In fact, Chidoka is optimistic that “this resolution is a pivotal step for Nigeria and the critical role technology will play in helping us achieve the ambitions set out towards a low-carbon, climate-resilient future.

According to him, “ridesharing resolution is an important development in reducing the number of cars on our roads, creating thousands of jobs and building sustainable businesses for our country.”

Today, there are about two billion cars in the world, comparable to the total population of China and Europe. And in Nigeria, there are estimated 11 million vehicles, with a Wikipedia analysis showing that there about are 31 vehicles per 1000 people.

But the challenge is not the number of vehicle, it is how they are used. To be sure, the next time you stop in traffic, look at the vehicles next to you; chances are they will have just one person in them or a driver and ‘the owner’. Only four per cent of cars get busy on the road, 96 per cent sits idle making cities use up to a fifth of the land to park vehicles.

These challenges, as well as social, economic and technological trends were projected by experts to work together to disrupt mobility and give birth to new business models and technologies that will solve the challenge of transportation. Apart from global giants like Uber and Taxify, which basically offer e-hailing in Nigeria, locals like Gomyway, Soole, Jekalo, NG-Ride, Ridebliss, Ogataxi and others, are contributing to the global four per cent miles that ride-sharing accounts for.

To the Chief Marketing Officer, Transit Solutions Limited, Itiola Ikudinakin, the time is now when Nigerians must leverage technology to ease the gap in the country’s transport sector.

But as sustainable as the innovation may look, people in emerging markets like Nigeria, hold strong aspirations for personal mobility. Ikudinakin, whose organisation came up with Soole to offer e-hailing and ride sharing believes that the cost of vehicle ownership and the country’s economic situation combined to chart a new path for mobility.

“The buying power of Nigerians has dropped and price of vehicles already gone up. The truth is that people could prefer not to have a car because you could possibly be paying for a driver and maintenance. Owning a vehicle as a status may no longer exist very soon,” Ikudinakin said.

To her, a better future is within grasp and since technology has changed the world mobility will not be excluded, as people deserve to make necessary plans and have access to affordable services at their comfort zone.

As competition buds in the face of poor transportation infrastructure, Co-founder of Gomyway, Damilola Teidi, still see huge potential in the sector, particularly as the players were able to fit their business models to local context.

Her platform already boasts of about 7000 members and offered more than 50000 seats. Unlike Soole, which allows users negotiation for e-hailing through its listed Lagos State Taxi community, Gomyway enables private car owners with spare seats to share a ride with others going their ways.

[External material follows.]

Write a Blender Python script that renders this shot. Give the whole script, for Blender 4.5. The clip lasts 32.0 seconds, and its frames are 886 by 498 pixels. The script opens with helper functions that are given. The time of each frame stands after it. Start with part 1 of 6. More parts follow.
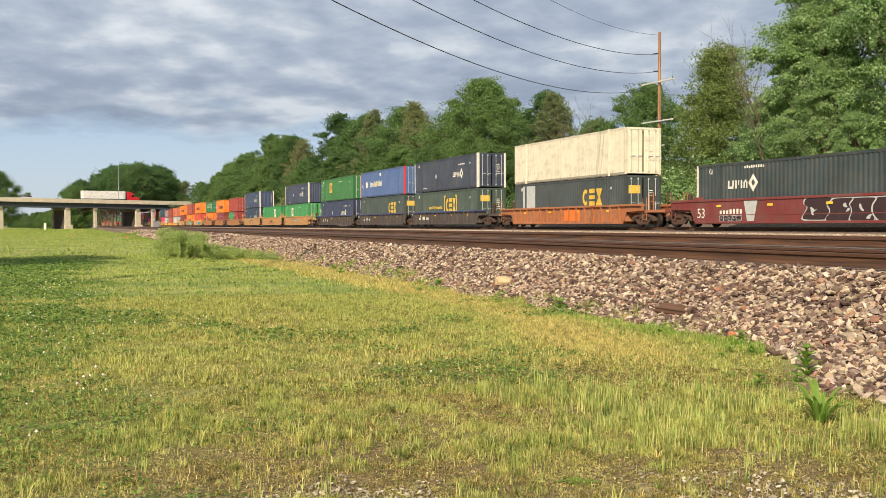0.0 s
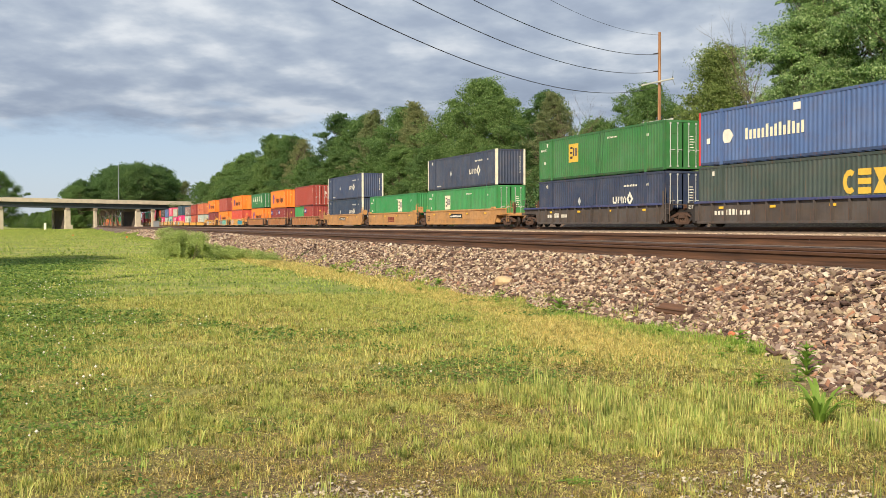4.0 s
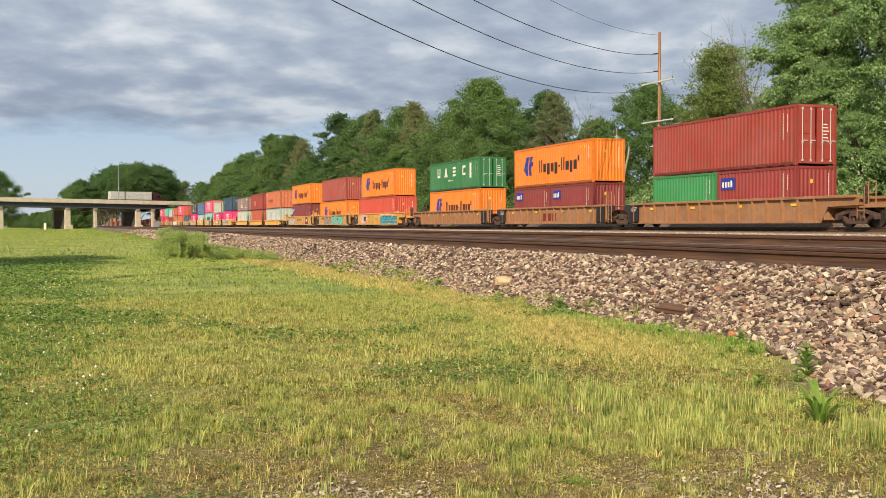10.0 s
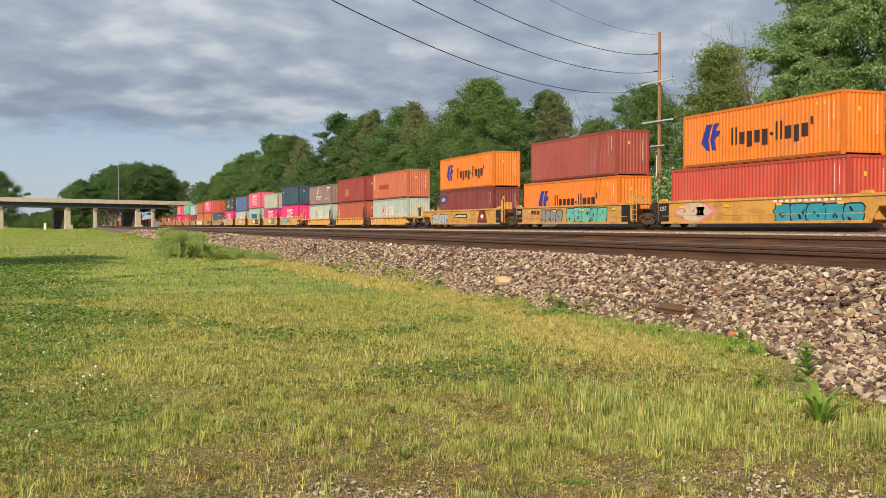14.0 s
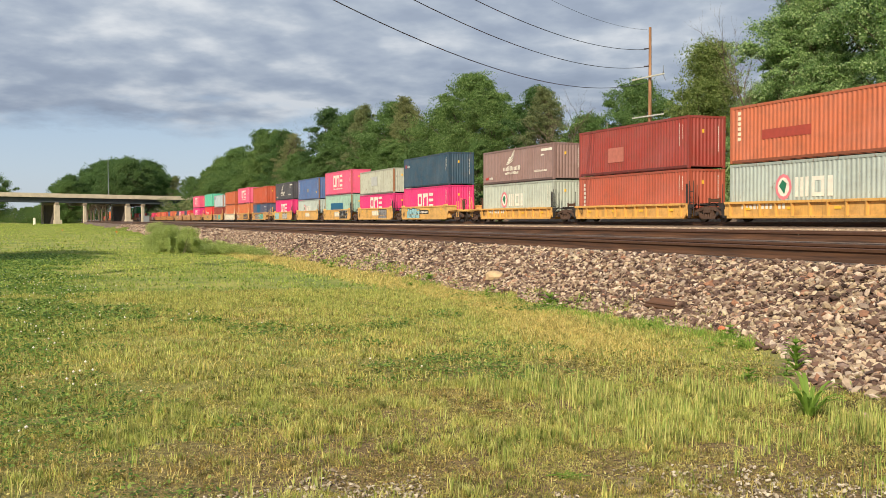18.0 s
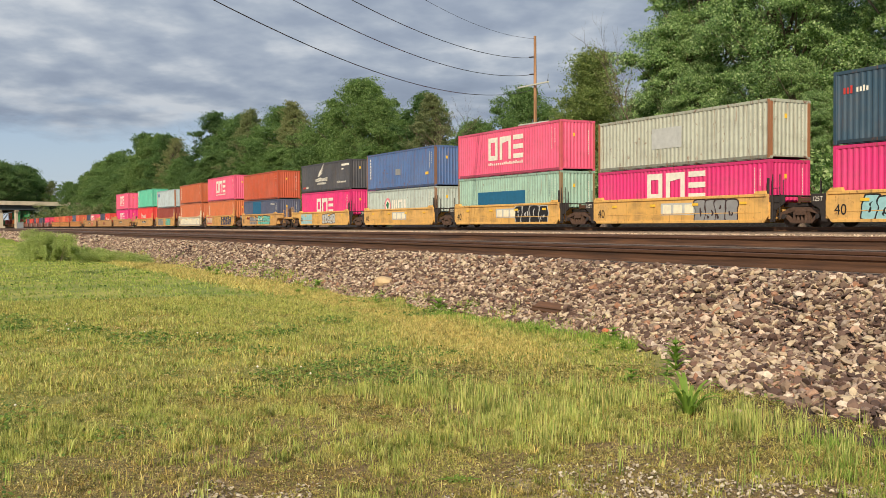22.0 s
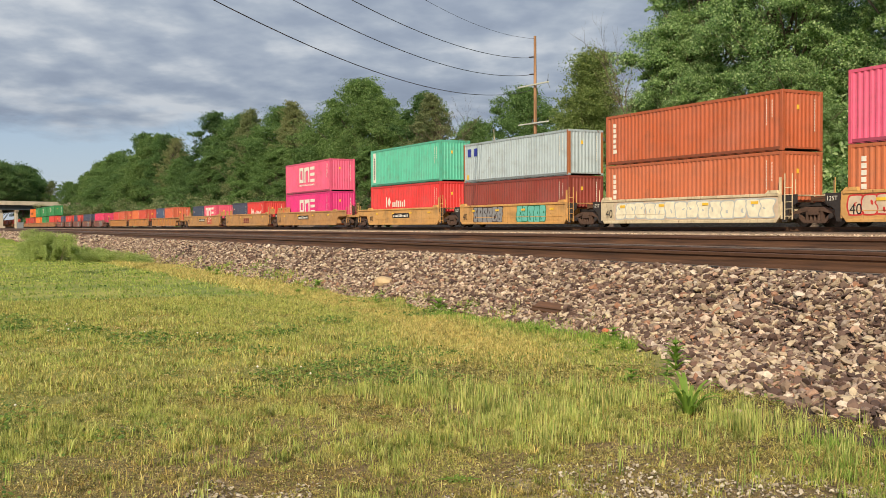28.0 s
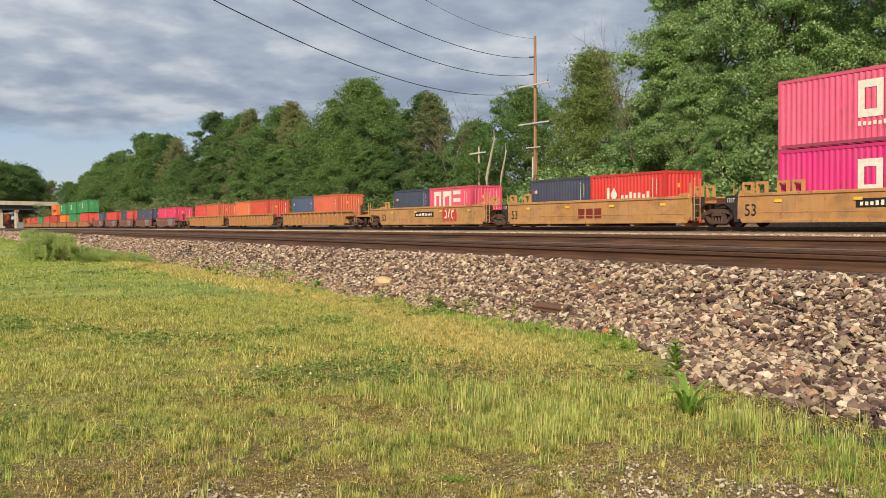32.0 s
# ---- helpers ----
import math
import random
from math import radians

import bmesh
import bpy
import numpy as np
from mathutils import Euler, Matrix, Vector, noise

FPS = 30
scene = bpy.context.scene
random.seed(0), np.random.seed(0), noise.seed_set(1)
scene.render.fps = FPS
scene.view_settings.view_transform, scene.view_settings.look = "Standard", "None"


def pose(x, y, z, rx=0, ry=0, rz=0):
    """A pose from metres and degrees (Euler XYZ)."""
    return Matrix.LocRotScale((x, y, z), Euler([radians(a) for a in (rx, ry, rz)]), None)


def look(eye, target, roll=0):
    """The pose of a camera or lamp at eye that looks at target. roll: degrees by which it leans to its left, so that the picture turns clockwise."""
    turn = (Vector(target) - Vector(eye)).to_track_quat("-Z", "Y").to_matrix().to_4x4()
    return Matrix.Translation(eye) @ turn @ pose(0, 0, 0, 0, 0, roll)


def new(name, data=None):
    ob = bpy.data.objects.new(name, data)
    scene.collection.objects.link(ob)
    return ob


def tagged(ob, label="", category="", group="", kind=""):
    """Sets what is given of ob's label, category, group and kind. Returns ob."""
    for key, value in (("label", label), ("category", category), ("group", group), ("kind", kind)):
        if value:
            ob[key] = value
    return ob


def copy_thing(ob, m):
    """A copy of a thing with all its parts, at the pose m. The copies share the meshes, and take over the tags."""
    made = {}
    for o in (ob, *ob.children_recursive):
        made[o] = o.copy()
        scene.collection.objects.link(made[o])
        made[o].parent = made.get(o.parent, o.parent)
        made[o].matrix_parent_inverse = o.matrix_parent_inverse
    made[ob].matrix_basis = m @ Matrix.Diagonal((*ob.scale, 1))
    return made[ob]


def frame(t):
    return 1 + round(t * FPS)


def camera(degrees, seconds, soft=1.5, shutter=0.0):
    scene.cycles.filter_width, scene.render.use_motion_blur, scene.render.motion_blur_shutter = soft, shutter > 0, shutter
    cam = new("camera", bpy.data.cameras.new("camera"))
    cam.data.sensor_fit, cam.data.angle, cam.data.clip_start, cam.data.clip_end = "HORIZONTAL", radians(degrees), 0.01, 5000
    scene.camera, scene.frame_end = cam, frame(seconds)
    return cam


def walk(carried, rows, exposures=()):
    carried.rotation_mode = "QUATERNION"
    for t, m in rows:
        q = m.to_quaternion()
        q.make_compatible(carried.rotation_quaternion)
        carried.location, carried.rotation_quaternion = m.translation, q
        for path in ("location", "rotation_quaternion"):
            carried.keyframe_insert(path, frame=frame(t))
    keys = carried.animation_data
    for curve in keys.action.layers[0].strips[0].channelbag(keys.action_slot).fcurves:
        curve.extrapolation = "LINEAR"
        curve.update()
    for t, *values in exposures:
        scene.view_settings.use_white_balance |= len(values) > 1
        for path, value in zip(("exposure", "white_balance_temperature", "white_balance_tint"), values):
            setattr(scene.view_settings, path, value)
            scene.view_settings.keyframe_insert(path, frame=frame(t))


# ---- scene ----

# ---- camera and its walk ----
EYE = Vector((0.0, 0.0, 1.35))
cam = camera(48.57, 32.0, soft=0.75)


def view(yaw, pitch, roll):
    """A camera pose at EYE: yaw to the left of +y, pitch up, roll, in degrees."""
    a, b = radians(yaw), radians(pitch)
    ahead = Vector((-math.sin(a) * math.cos(b), math.cos(a) * math.cos(b), math.sin(b)))
    return look(EYE, EYE + ahead, roll)


FIRST = view(69.198, -1.42, -0.155)
LAST = view(62.178, -1.416, -0.30)
walk(cam, [
    (0.0, FIRST), (8.0, FIRST), (17.5, FIRST),
    (18.0, view(68.663, -1.72, -0.15)),
    (18.5, view(66.411, -1.894, -0.14)),
    (19.0, view(62.939, -1.529, -0.285)),
    (19.5, view(62.189, -1.416, -0.29)),
    (20.0, LAST), (26.0, LAST), (32.0, LAST),
], [(0, 0.2), (1, 0.02), (2, -0.1), (3, 0.22), (6, 0.2), (8, 0.19), (10, 0.13), (12, 0.0), (13, -0.04), (17, 0.0), (18, 0.1), (19, 0.15), (20, 0.1), (22, -0.03), (23, -0.08), (24, -0.06), (28, -0.03), (30, 0.05), (32, 0.0)])

# ---- world, sun, exposure ----
SUN_TO = Vector((0.76, -0.65, 0.0)).normalized()
SUN_HEIGHT = radians(33)
scene.view_settings.exposure = 0.0

world = bpy.data.worlds.new("sky")
scene.world = world
world.use_nodes = True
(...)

Teidi said: “In Nigeria people want to own their cars because they don’t want to be seen jumping to enter public transport. But with car sharing, you could enter a nice car and if you eventually own your you could share that as well. So, we already coming to the point where people can say: ‘if I don’t own a car I don’t necessarily have to stress myself because there are confortable cars out there’.”

Security and trust remain key challenges for platforms like hers everywhere in the world, but she is optimistic that wont hold back the development as the platforms make strategic effort to ensure that users are adequately verified.

However, to make e-hailing and car sharing attractive, affordability has be considered. This is crucial to the future of transit because people will only give up their cars if they have affordable and reliable alternatives. individual ownership.